Au regard de ce qui précède, et de la nouvelle appréciation du TAS, l’exception européenne pourrait être renommée l’exception de « citoyenneté européenne »14. Par ailleurs, la Formation du TAS dans la sentence VADA II, consacre le caractère non-exhaustif des exceptions figurant à l’article 19, al. 2 du RSTJ FIFA en instaurant une nouvelle exception à l’article 19 du RSTJ, se basant sur le critère de nationalité .

  1. BARROSO Juan Pedro, « La protection des joueurs mineurs au sens de l’art. 19 RSTJ », Tribunal Arbitral du Sport, Bulletin TAS, 2019/1, p.17.
  2. TAS 2012/A/2862, 11 janvier 2013, FC Girondins de Bordeaux c. Fédération Internationale de Football Association (FIFA), par. 9.
  3. PALAZZO Ivan, « Discriminación de la FIFA e incoherencia del TAS », Iusport, 2013, p.2.
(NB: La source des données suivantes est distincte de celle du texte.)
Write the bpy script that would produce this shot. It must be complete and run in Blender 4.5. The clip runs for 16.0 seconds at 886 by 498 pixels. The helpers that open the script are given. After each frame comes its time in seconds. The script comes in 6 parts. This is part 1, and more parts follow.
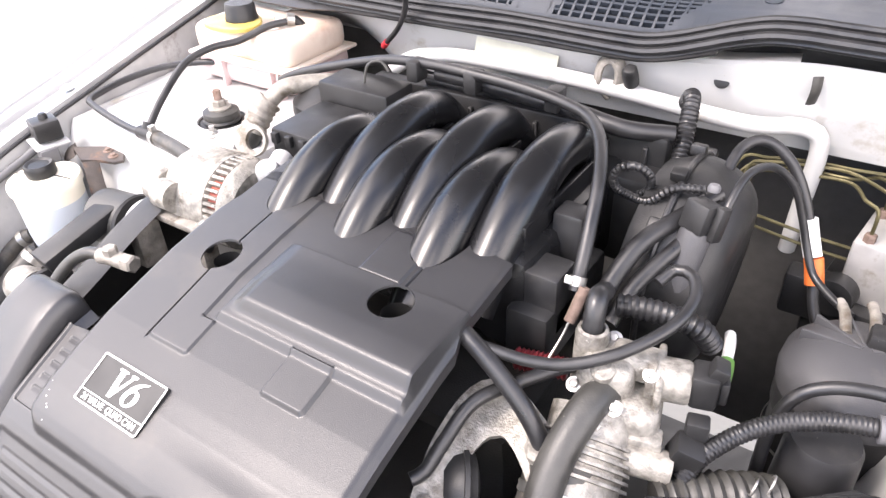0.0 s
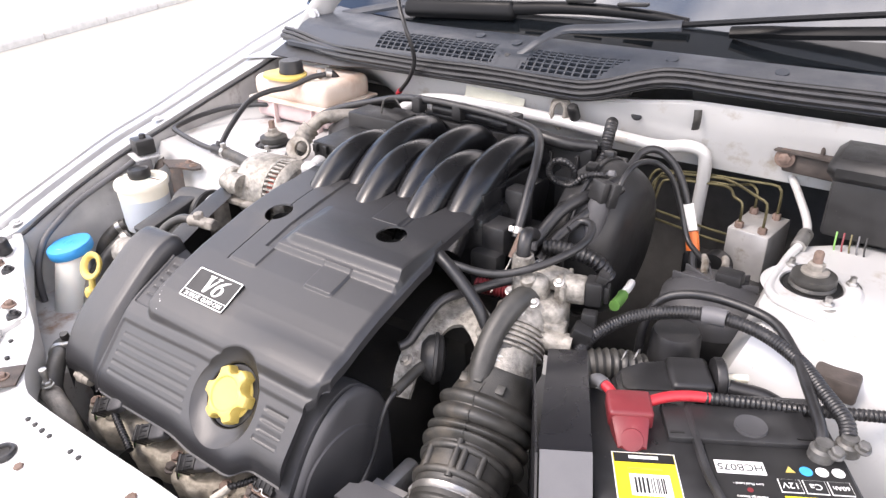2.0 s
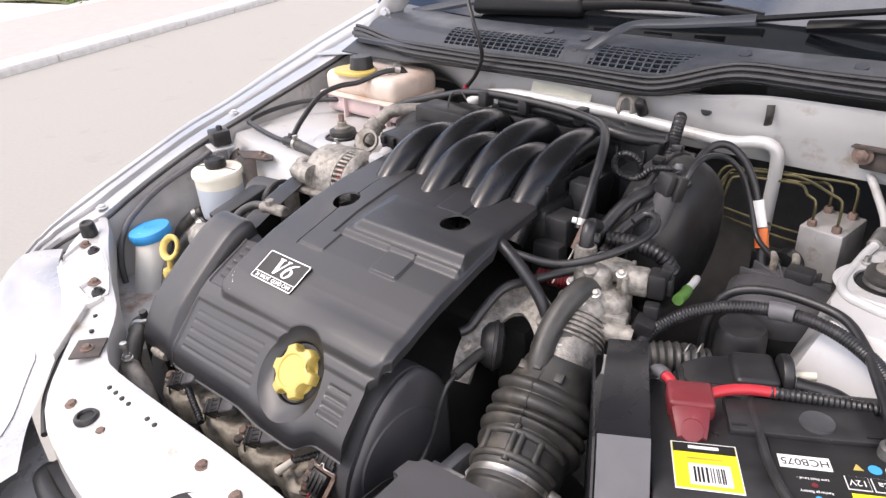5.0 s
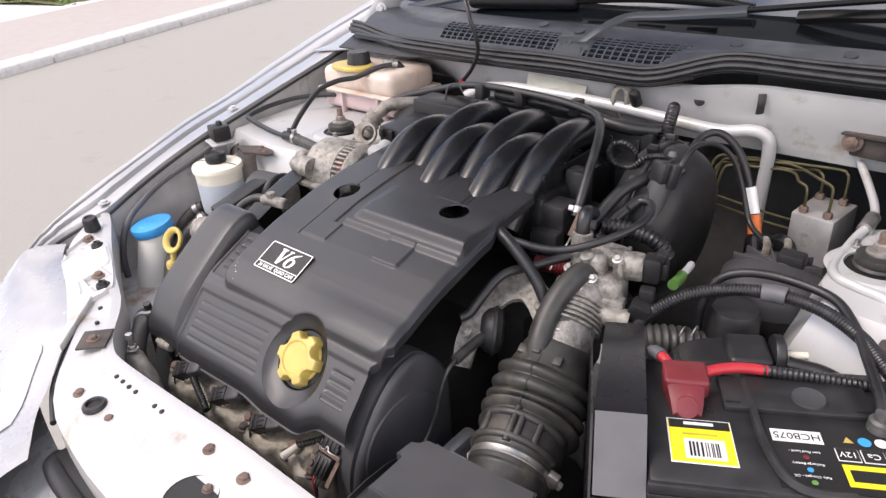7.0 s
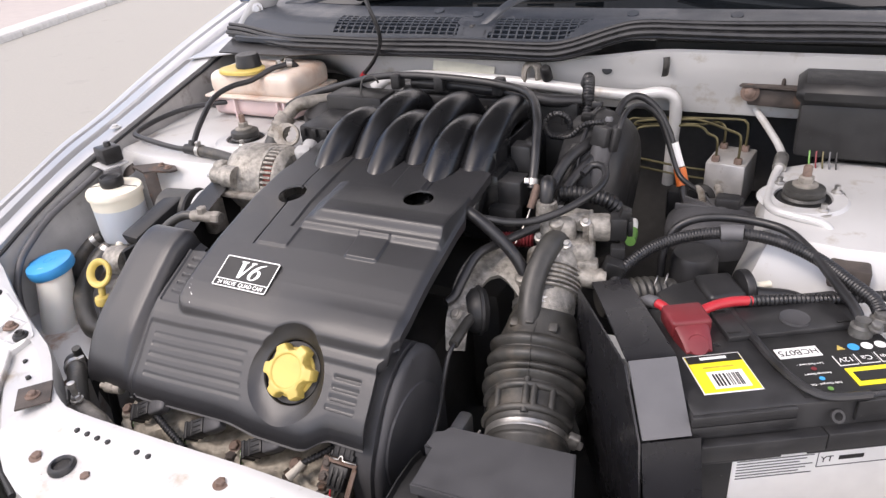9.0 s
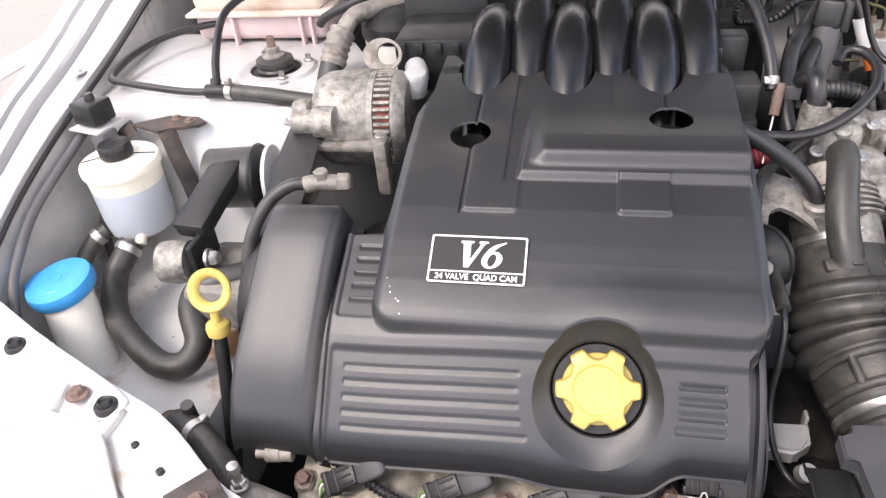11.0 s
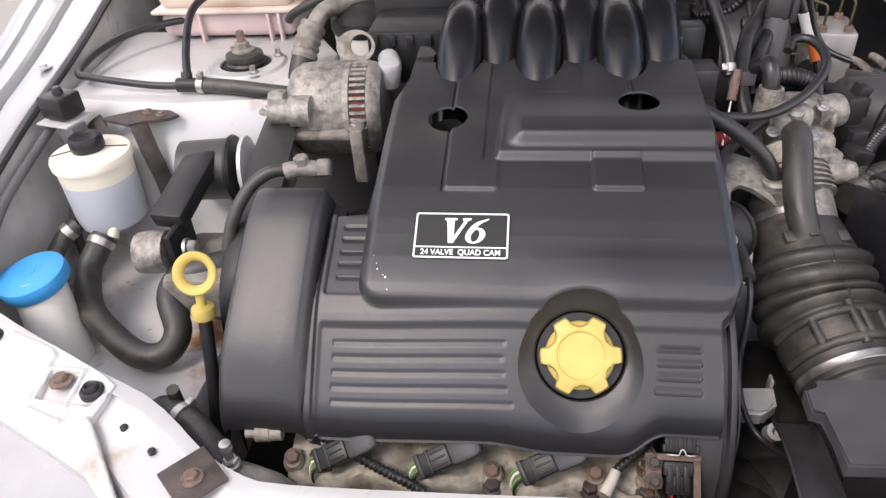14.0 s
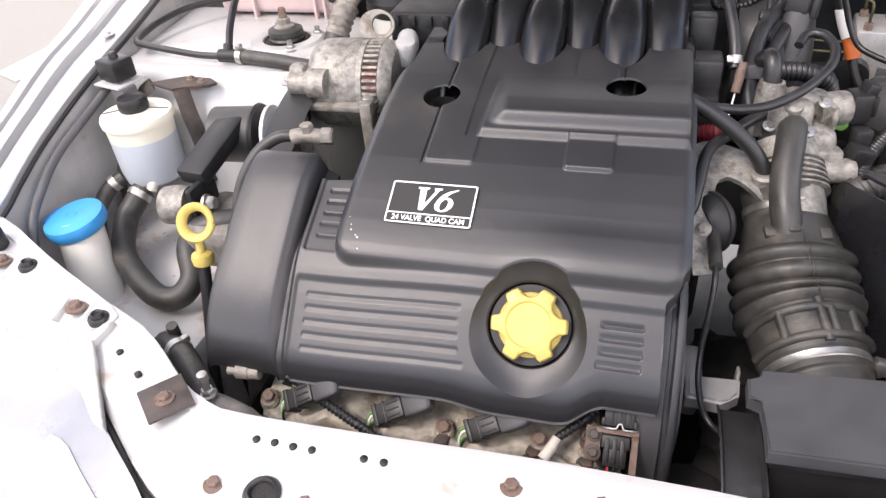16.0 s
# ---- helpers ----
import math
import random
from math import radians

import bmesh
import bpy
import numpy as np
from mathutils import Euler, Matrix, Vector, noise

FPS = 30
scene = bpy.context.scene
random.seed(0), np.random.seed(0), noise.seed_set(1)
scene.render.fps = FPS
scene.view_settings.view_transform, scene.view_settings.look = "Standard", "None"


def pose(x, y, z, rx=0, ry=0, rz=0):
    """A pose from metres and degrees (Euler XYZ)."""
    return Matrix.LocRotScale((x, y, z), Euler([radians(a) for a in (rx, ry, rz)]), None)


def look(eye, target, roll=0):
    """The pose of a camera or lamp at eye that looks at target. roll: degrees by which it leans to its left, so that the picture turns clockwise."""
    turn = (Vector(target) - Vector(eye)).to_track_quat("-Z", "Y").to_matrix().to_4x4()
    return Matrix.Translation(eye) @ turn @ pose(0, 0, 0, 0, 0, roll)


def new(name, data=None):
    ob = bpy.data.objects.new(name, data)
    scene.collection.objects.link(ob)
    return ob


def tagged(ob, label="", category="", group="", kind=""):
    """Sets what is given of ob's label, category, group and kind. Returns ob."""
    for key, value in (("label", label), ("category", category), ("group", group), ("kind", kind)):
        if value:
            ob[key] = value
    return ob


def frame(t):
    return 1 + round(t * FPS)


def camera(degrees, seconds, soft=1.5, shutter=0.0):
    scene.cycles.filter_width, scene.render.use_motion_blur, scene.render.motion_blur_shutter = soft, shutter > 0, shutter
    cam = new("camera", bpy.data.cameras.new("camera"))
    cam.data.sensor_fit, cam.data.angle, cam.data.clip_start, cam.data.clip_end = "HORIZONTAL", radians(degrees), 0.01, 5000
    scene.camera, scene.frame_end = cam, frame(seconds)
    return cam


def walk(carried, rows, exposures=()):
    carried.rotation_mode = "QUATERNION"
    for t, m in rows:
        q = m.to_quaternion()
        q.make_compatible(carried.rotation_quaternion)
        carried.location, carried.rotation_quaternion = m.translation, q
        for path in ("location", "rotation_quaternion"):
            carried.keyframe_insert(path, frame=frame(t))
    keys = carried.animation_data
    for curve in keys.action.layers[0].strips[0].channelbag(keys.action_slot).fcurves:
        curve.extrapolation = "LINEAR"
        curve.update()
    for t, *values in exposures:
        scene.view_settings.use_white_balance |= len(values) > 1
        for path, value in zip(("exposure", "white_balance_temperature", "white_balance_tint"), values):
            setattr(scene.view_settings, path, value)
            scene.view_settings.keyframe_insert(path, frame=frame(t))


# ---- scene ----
cam = camera(64.3, 16.0, soft=1.4)
PATH = [
    (0, (0.455, -0.181, 1.372), (-0.495, 1.155, 0.227), -2.7),
    (0.5, (0.505, -0.338, 1.383), (-0.436, 1.084, 0.338), -1.9),
    (1, (0.552, -0.416, 1.4), (-0.386, 1.049, 0.412), -1.2),
    (1.5, (0.603, -0.43, 1.405), (-0.371, 1.027, 0.442), -1.1),
    (2, (0.657, -0.409, 1.402), (-0.395, 1.006, 0.459), -1.6),
    (2.5, (0.667, -0.403, 1.4), (-0.439, 0.979, 0.468), -2.4),
    (3, (0.665, -0.402, 1.398), (-0.473, 0.955, 0.469), -2.8),
    (3.5, (0.665, -0.405, 1.4), (-0.492, 0.937, 0.473), -2.9),
    (4, (0.662, -0.412, 1.397), (-0.512, 0.918, 0.473), -2.8),
    (6.5, (0.678, -0.436, 1.39), (-0.521, 0.864, 0.454), -2.8),
    (7, (0.678, -0.442, 1.389), (-0.506, 0.873, 0.457), -3.2),
    (7.5, (0.666, -0.474, 1.388), (-0.474, 0.891, 0.473), -3.5),
    (8, (0.63, -0.555, 1.401), (-0.414, 0.896, 0.504), -3.4),
    (8.2, (0.621, -0.582, 1.403), (-0.378, 0.899, 0.504), -3.3),
    (10.3, (0.289, -0.397, 1.326), (-0.248, 1.182, 0.223), -7.3),
    (10.5, (0.229, -0.415, 1.331), (-0.261, 1.163, 0.204), -7.0),
    (11, (0.114, -0.439, 1.318), (-0.268, 1.131, 0.14), -5.5),
    (11.5, (0.039, -0.434, 1.3), (-0.31, 1.122, 0.093), -4.4),
    (12, (0.02, -0.447, 1.293), (-0.328, 1.093, 0.065), -3.8),
    (12.5, (0.036, -0.451, 1.295), (-0.287, 1.092, 0.064), -3.9),
    (13, (0.074, -0.453, 1.297), (-0.193, 1.111, 0.079), -4.0),
    (13.5, (0.09, -0.458, 1.297), (-0.148, 1.128, 0.102), -4.0),
    (14, (0.094, -0.472, 1.308), (-0.16, 1.136, 0.146), -4.0),
    (14.5, (0.085, -0.507, 1.333), (-0.243, 1.109, 0.202), -4.4),
    (15, (0.147, -0.517, 1.353), (-0.283, 1.089, 0.241), -4.6),
    (15.5, (0.223, -0.521, 1.334), (-0.261, 1.059, 0.207), -4.6),
    (16, (0.198, -0.493, 1.307), (-0.3, 1.052, 0.138), -4.8),
]
walk(cam, [(t, look(eye, target, roll)) for t, eye, target, roll in PATH],
     exposures=[(t, e, 7000, 19) for t, e in ((0, 1.45), (1.5, 0.97), (2.5, 0.68), (3, 0.57), (4.2, 0.42), (6.5, 0.14), (8.2, 0.05), (10.3, 0.47), (11, 0.55), (11.5, 0.27), (12, -0.16), (13, -0.18), (13.7, 0.0), (14.7, 0.23), (16, 0.46))])

# ---- light: bright, thinly clouded sky, soft sun from the front left ----
world = bpy.data.worlds.new("world")
scene.world = world
world.use_nodes = True
wn, wl = world.node_tree.nodes, world.node_tree.links
sky = wn.new("ShaderNodeTexSky")
sky.sky_type, sky.sun_disc = "NISHITA", False
sky.sun_elevation, sky.sun_rotation = radians(52), radians(215)
sky.air_density, sky.dust_density, sky.ozone_density = 1.0, 0.8, 2.0
tc = wn.new("ShaderNodeTexCoord")
cn = wn.new("ShaderNodeTexNoise")
cn.inputs["Scale"].default_value, cn.inputs["Detail"].default_value = 1.7, 8
cr = wn.new("ShaderNodeValToRGB")
cr.color_ramp.elements[0].position, cr.color_ramp.elements[1].position = 0.43, 0.56
cm = wn.new("ShaderNodeMix")
cm.data_type = "RGBA"
cm.inputs[7].default_value = (11.5, 11.5, 11.7, 1)
cp = wn.new("ShaderNodeMapping")
cp.inputs["Location"].default_value = (0.3, 5.2, 2.6)
wl.new(tc.outputs["Generated"], cp.inputs["Vector"])
wl.new(cp.outputs["Vector"], cn.inputs["Vector"])
wl.new(cn.outputs["Fac"], cr.inputs["Fac"])
wl.new(cr.outputs["Color"], cm.inputs[0])
wl.new(sky.outputs["Color"], cm.inputs[6])
wl.new(cm.outputs[2], wn["Background"].inputs["Color"])
wn["Background"].inputs["Strength"].default_value = 0.24
sun = new("sun", bpy.data.lights.new("sun", "SUN"))
sun.data.energy, sun.data.angle, sun.data.color = 1.9, radians(16), (1, 0.97, 0.92)
sun.matrix_world = look((-3, -4.3, 6.7), (0, 0, 0))

# ---- materials ----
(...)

  4. TAS 2012/A/2862, 11 janvier 2013, FC Girondins de Bordeaux c. Fédération Internationale de Football Association (FIFA), par. 9.
  5. Ibid, par.19.
  6. TAS 2009/A/1810 & 1811, 5 octobre 2009, SV Wilhelmshaven v. Club Atlético Excursionistas & Club Atlético River Plate.
  7. PALAZZO Ivan, « Discriminación de la FIFA e incoherencia del TAS », Iusport, 2013, p.3.
  8. BARROSO Juan Pedro, « La protection des joueurs mineurs au sens de l’art. 19 RSTJ », Tribunal Arbitral du Sport, Bulletin TAS, 2019/1, p.19.
  9. TAS 2012/A/2862, 11 janvier 2013, FC Girondins de Bordeaux c. Fédération Internationale de Football Association (FIFA), par. 92.
  10. Ibid, par. 42.
  11. TAS 2012/A/2862, 11 janvier 2013, FC Girondins de Bordeaux c. Fédération Internationale de Football Association (FIFA), par. 45.
  12. BARROSO Juan Pedro, « La protection des joueurs mineurs au sens de l’art. 19 RSTJ », Tribunal Arbitral du Sport, Bulletin TAS, 2019/1, p.19.
  13. 119 TAS 2012/A/2862, 11 janvier 2013, FC Girondins de Bordeaux c. Fédération Internationale de Football
  14. STERNHEIMER William, VERDET Heidi, PERLEMUTER Jérôme « Transfers of minors in football », Play on the Morgan sports law podcast, Spotify, Épisode 8, 27 Janvier 2021, 19 minutes et 55 secondes.